Information shown:

══════════

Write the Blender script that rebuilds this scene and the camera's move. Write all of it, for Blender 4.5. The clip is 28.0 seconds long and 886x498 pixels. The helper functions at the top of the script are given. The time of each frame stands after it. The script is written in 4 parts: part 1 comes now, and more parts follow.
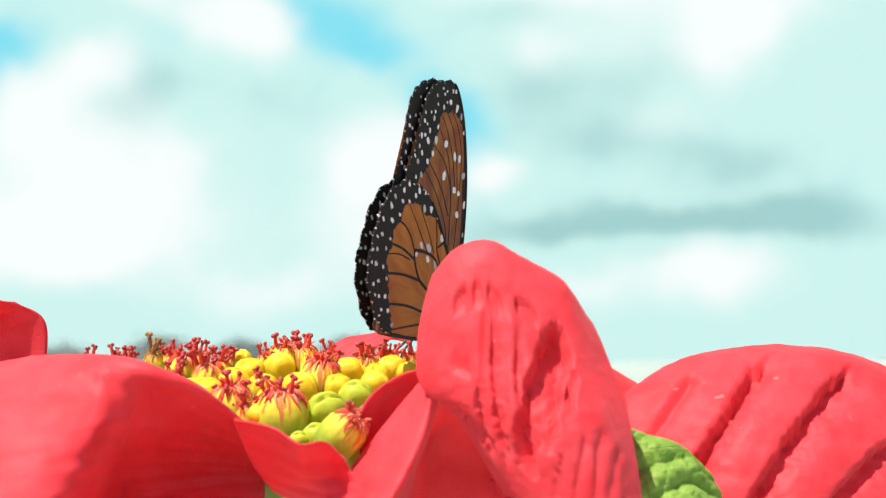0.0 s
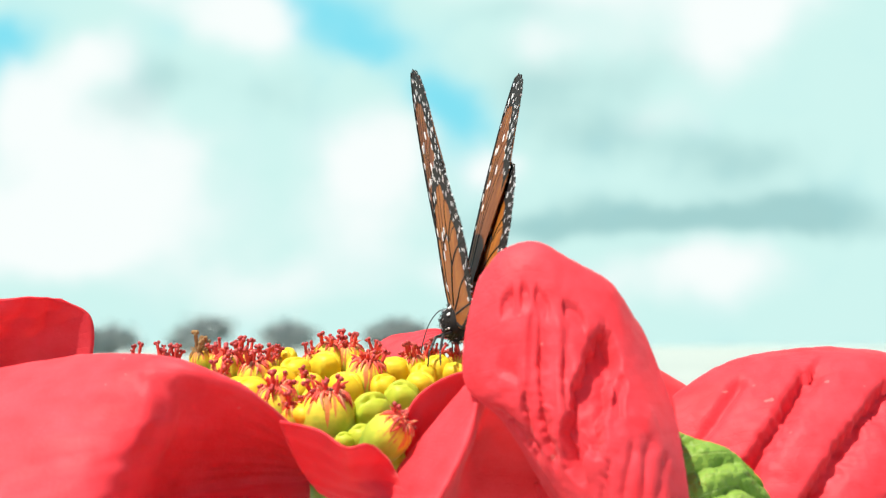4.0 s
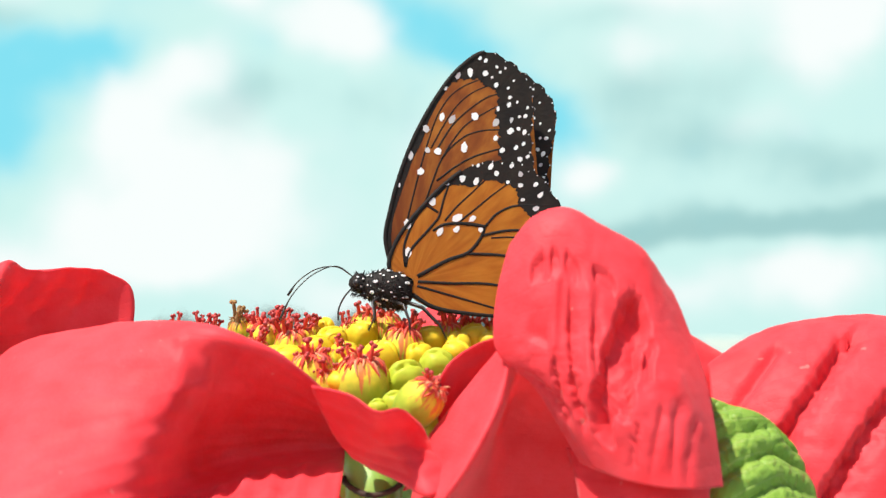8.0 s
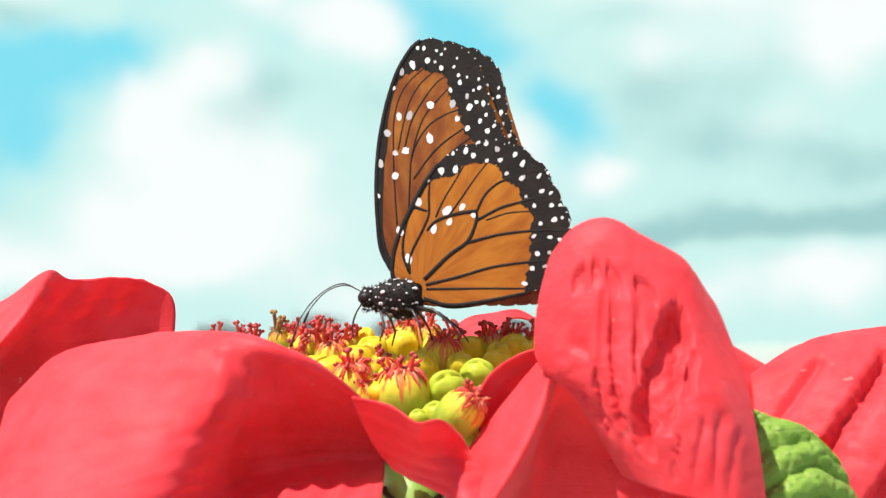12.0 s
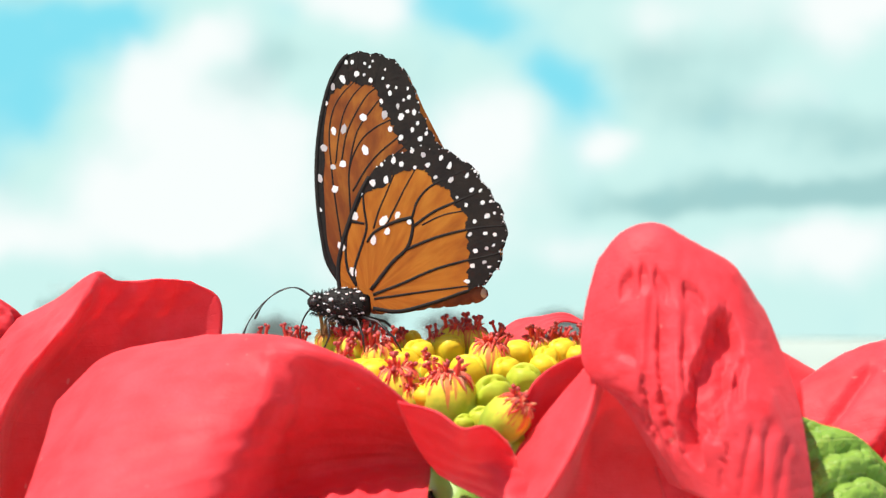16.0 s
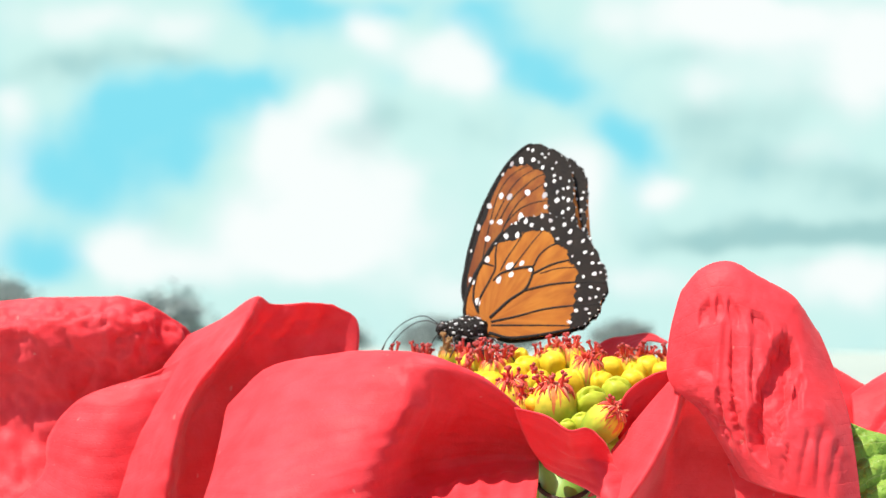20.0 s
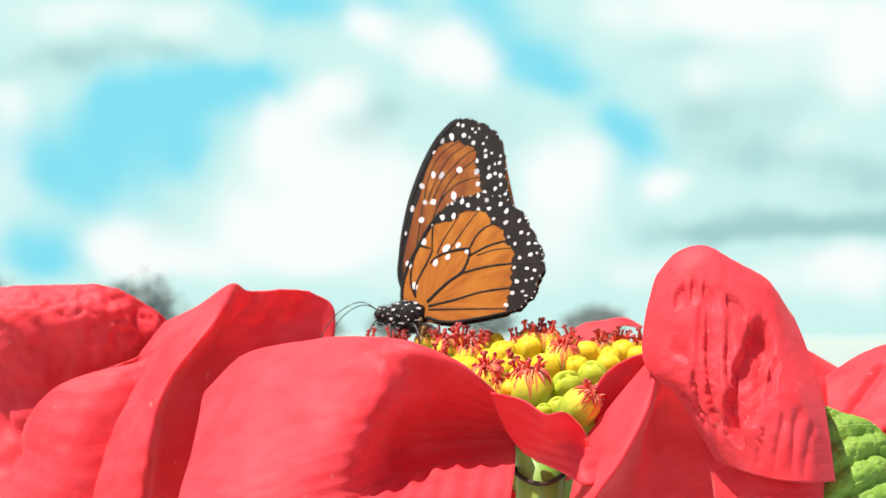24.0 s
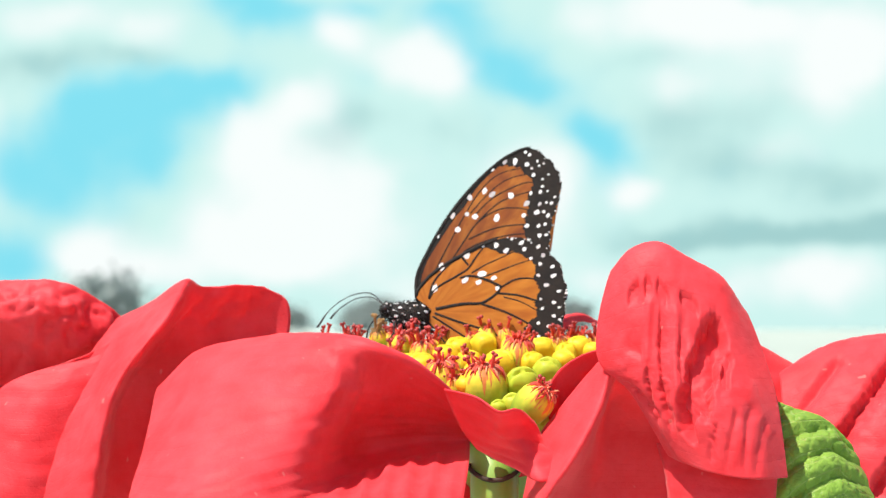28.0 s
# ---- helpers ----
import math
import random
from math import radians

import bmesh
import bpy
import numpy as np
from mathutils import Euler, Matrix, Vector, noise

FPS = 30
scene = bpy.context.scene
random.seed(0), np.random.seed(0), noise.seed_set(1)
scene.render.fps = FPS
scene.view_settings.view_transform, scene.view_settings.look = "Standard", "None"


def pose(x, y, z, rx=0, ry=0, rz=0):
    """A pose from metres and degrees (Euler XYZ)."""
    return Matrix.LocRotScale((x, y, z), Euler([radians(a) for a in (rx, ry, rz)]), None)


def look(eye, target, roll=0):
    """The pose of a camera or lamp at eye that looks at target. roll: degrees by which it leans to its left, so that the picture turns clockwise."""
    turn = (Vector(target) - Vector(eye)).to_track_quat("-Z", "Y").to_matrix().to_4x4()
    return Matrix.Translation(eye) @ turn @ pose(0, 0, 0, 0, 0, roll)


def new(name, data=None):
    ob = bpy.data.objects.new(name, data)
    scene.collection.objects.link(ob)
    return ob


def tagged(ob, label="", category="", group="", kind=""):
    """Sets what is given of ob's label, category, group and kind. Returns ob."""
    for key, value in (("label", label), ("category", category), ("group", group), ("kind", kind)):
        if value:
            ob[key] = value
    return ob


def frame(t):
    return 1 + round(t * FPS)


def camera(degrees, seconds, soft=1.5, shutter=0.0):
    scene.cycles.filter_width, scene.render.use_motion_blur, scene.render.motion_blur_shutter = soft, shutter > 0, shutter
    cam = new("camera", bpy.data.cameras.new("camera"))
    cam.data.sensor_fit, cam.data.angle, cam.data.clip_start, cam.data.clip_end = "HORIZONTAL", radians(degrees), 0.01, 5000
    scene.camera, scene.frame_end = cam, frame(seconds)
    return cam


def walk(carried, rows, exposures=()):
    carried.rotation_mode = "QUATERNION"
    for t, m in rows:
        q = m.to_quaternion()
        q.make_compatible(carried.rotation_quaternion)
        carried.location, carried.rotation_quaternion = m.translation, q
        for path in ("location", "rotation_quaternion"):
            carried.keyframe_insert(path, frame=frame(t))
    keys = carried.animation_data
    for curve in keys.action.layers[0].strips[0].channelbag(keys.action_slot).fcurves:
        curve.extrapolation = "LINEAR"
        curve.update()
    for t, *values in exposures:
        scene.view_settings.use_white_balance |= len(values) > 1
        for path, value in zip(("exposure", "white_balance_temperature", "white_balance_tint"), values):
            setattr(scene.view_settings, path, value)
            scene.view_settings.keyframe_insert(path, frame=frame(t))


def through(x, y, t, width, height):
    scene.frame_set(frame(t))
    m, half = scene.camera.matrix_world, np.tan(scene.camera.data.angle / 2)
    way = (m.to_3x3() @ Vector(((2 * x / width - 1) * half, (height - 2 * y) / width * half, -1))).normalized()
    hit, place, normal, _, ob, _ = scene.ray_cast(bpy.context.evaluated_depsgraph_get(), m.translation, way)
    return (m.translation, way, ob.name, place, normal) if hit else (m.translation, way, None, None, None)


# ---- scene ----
# ---- camera ----
def view(x, y, z, yaw, pitch, roll):
    """A camera pose: millimetres, then degrees turned to the left, tilted up, leaned."""
    return pose(x / 1000, y / 1000, z / 1000, 90 + pitch, 0, yaw) @ pose(0, 0, 0, 0, 0, roll)


cam = camera(30.0, 28.0, soft=1.25, shutter=0.2)
cam.data.dof.use_dof = True
cam.data.dof.focus_distance = 0.318
cam.data.dof.aperture_fstop = 29.0

CAMERA_ROWS = [
    (0, -2.90, -294.26, -1.60, -4.874, 3.939, -0.663),
    (0.5, -2.55, -292.47, 3.07, -4.626, 3.312, -0.577),
    (1, -3.23, -293.15, 1.68, -4.265, 3.707, -0.447),
    (1.5, -3.21, -292.95, -0.91, -4.372, 3.823, -0.520),
    (2, -3.89, -292.55, 3.05, -3.779, 3.200, -0.554),
    (2.5, -5.01, -293.24, 0.61, -3.733, 3.892, -0.377),
    (4.5, -0.09, -292.19, 1.71, -2.599, 3.159, -0.129),
    (5, 2.46, -293.29, 1.06, -1.692, 3.083, 0.133),
    (5.5, -1.31, -295.26, -1.63, -2.362, 3.813, 0.073),
    (6, 0.51, -293.69, -0.78, -2.136, 3.395, -0.004),
    (6.5, 0.38, -294.11, -0.27, -1.903, 3.191, -0.096),
    (7, 0.28, -294.13, -1.50, -1.460, 3.439, -0.126),
    (7.5, 1.55, -293.31, -0.83, -0.824, 3.261, -0.092),
    (8, 3.11, -293.27, -2.60, -0.886, 3.070, -0.384),
    (8.5, 2.81, -292.29, -0.36, -0.325, 2.834, -0.283),
    (9, 2.91, -292.67, -1.83, -0.019, 3.432, -0.184),
    (9.5, 3.21, -292.81, -1.89, -0.153, 3.099, -0.361),
    (10, 2.82, -291.83, 1.31, 0.529, 2.844, -0.189),
    (10.5, 1.90, -292.54, -1.46, 0.317, 3.465, -0.189),
    (11, 0.98, -292.39, -0.22, 0.193, 3.123, -0.198),
    (11.5, 0.80, -291.95, 1.55, 0.581, 3.058, -0.048),
    (12, 2.98, -292.58, -1.85, 0.491, 3.292, -0.277),
    (12.5, 3.07, -292.03, -1.53, 0.521, 3.256, -0.257),
    (14.5, 4.13, -291.21, -1.89, 0.786, 3.479, 0.007),
    (15, 4.26, -291.14, -1.91, 0.813, 3.493, 0.023),
    (15.5, 5.42, -290.50, -0.33, 1.505, 3.177, 0.041),
    (16, 3.93, -291.24, -0.13, 2.316, 3.094, 0.077),
    (16.5, 3.59, -291.39, -0.50, 4.145, 3.836, 0.454),
    (17, 2.52, -293.49, -1.30, 4.882, 3.979, 0.304),
    (17.5, 2.30, -295.55, 3.12, 5.530, 3.176, 0.311),
    (18, -0.01, -304.19, 0.88, 5.760, 3.939, 0.653),
    (18.5, -1.48, -315.81, -0.60, 5.441, 4.177, 0.776),
    (19, 0.33, -322.92, 3.38, 5.224, 2.968, 0.441),
    (19.5, -1.44, -337.23, -2.26, 4.190, 3.570, 0.235),
    (20, -2.09, -347.52, 1.45, 4.621, 3.378, 0.516),
    (20.5, -3.06, -345.67, 4.41, 4.976, 3.319, 0.745),
    (21, -2.82, -347.90, 1.94, 4.473, 3.421, 0.480),
    (21.5, -3.59, -348.80, -1.70, 3.850, 3.807, 0.242),
    (23.5, -2.23, -347.43, 1.87, 4.007, 2.970, 0.235),
    (24, -2.89, -348.44, 1.13, 3.634, 2.937, 0.153),
    (24.5, -2.06, -347.50, 1.58, 3.339, 2.854, 0.151),
    (25, -0.73, -347.02, -0.54, 2.744, 3.239, 0.124),
    (25.5, 0.30, -347.96, -0.18, 2.738, 2.882, -0.028),
    (26, 1.75, -345.45, 1.53, 2.323, 2.102, -0.350),
    (26.5, 1.60, -348.09, -1.00, 2.225, 2.842, -0.233),
    (27, 0.72, -347.84, 0.02, 2.514, 2.879, -0.090),
    (27.5, 0.14, -347.72, 1.65, 2.261, 2.305, -0.228),
    (28, 0.09, -346.74, 1.79, 2.574, 2.693, 0.156),
]
walk(cam, [(t, view(*v)) for t, *v in CAMERA_ROWS])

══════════

Reproduce the data above word for word from its first line through the line that holds "pose from metres", both ends included; skip pictures.

Written answer:
Write the Blender script that rebuilds this scene and the camera's move. Write all of it, for Blender 4.5. The clip is 28.0 seconds long and 886x498 pixels. The helper functions at the top of the script are given. The time of each frame stands after it. The script is written in 4 parts: part 1 comes now, and more parts follow.
0.0 s
4.0 s
8.0 s
12.0 s
16.0 s
20.0 s
24.0 s
28.0 s
# ---- helpers ----
import math
import random
from math import radians

import bmesh
import bpy
import numpy as np
from mathutils import Euler, Matrix, Vector, noise

FPS = 30
scene = bpy.context.scene
random.seed(0), np.random.seed(0), noise.seed_set(1)
scene.render.fps = FPS
scene.view_settings.view_transform, scene.view_settings.look = "Standard", "None"


def pose(x, y, z, rx=0, ry=0, rz=0):
    """A pose from metres and degrees (Euler XYZ)."""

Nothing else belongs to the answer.